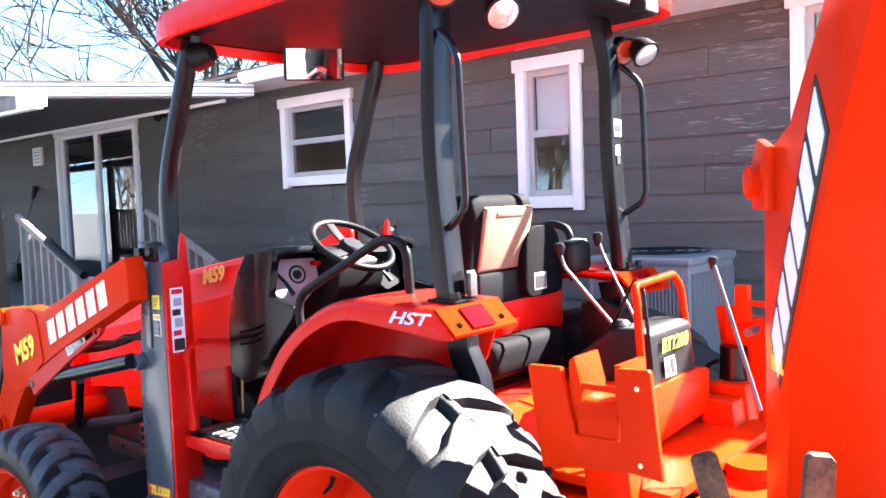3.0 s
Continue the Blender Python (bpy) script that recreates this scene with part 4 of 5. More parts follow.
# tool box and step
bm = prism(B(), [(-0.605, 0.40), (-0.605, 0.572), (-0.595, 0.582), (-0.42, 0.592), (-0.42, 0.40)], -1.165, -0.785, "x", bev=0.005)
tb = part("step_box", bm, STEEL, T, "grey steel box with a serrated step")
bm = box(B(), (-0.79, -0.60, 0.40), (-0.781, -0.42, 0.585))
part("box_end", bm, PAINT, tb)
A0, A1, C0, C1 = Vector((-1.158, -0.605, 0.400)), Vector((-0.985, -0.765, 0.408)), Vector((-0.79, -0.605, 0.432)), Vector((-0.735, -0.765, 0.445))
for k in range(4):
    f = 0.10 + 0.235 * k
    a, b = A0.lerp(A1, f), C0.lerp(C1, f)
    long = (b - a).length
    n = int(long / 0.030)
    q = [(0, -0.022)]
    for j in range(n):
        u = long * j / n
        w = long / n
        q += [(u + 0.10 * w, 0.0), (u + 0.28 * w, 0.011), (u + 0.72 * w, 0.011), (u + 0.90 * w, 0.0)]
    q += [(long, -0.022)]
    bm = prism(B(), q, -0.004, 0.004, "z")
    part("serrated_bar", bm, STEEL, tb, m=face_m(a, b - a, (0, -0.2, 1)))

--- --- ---

» **Task brief**:
Write the listing out a second time exactly, dropping all images.

» **Answer for the task**:
3.0 s
Continue the Blender Python (bpy) script that recreates this scene with part 4 of 5. More parts follow.
# tool box and step
bm = prism(B(), [(-0.605, 0.40), (-0.605, 0.572), (-0.595, 0.582), (-0.42, 0.592), (-0.42, 0.40)], -1.165, -0.785, "x", bev=0.005)
tb = part("step_box", bm, STEEL, T, "grey steel box with a serrated step")
bm = box(B(), (-0.79, -0.60, 0.40), (-0.781, -0.42, 0.585))
part("box_end", bm, PAINT, tb)
A0, A1, C0, C1 = Vector((-1.158, -0.605, 0.400)), Vector((-0.985, -0.765, 0.408)), Vector((-0.79, -0.605, 0.432)), Vector((-0.735, -0.765, 0.445))
for k in range(4):
    f = 0.10 + 0.235 * k
    a, b = A0.lerp(A1, f), C0.lerp(C1, f)
    long = (b - a).length
    n = int(long / 0.030)
    q = [(0, -0.022)]
    for j in range(n):
        u = long * j / n
        w = long / n
        q += [(u + 0.10 * w, 0.0), (u + 0.28 * w, 0.011), (u + 0.72 * w, 0.011), (u + 0.90 * w, 0.0)]
    q += [(long, -0.022)]
    bm = prism(B(), q, -0.004, 0.004, "z")
    part("serrated_bar", bm, STEEL, tb, m=face_m(a, b - a, (0, -0.2, 1)))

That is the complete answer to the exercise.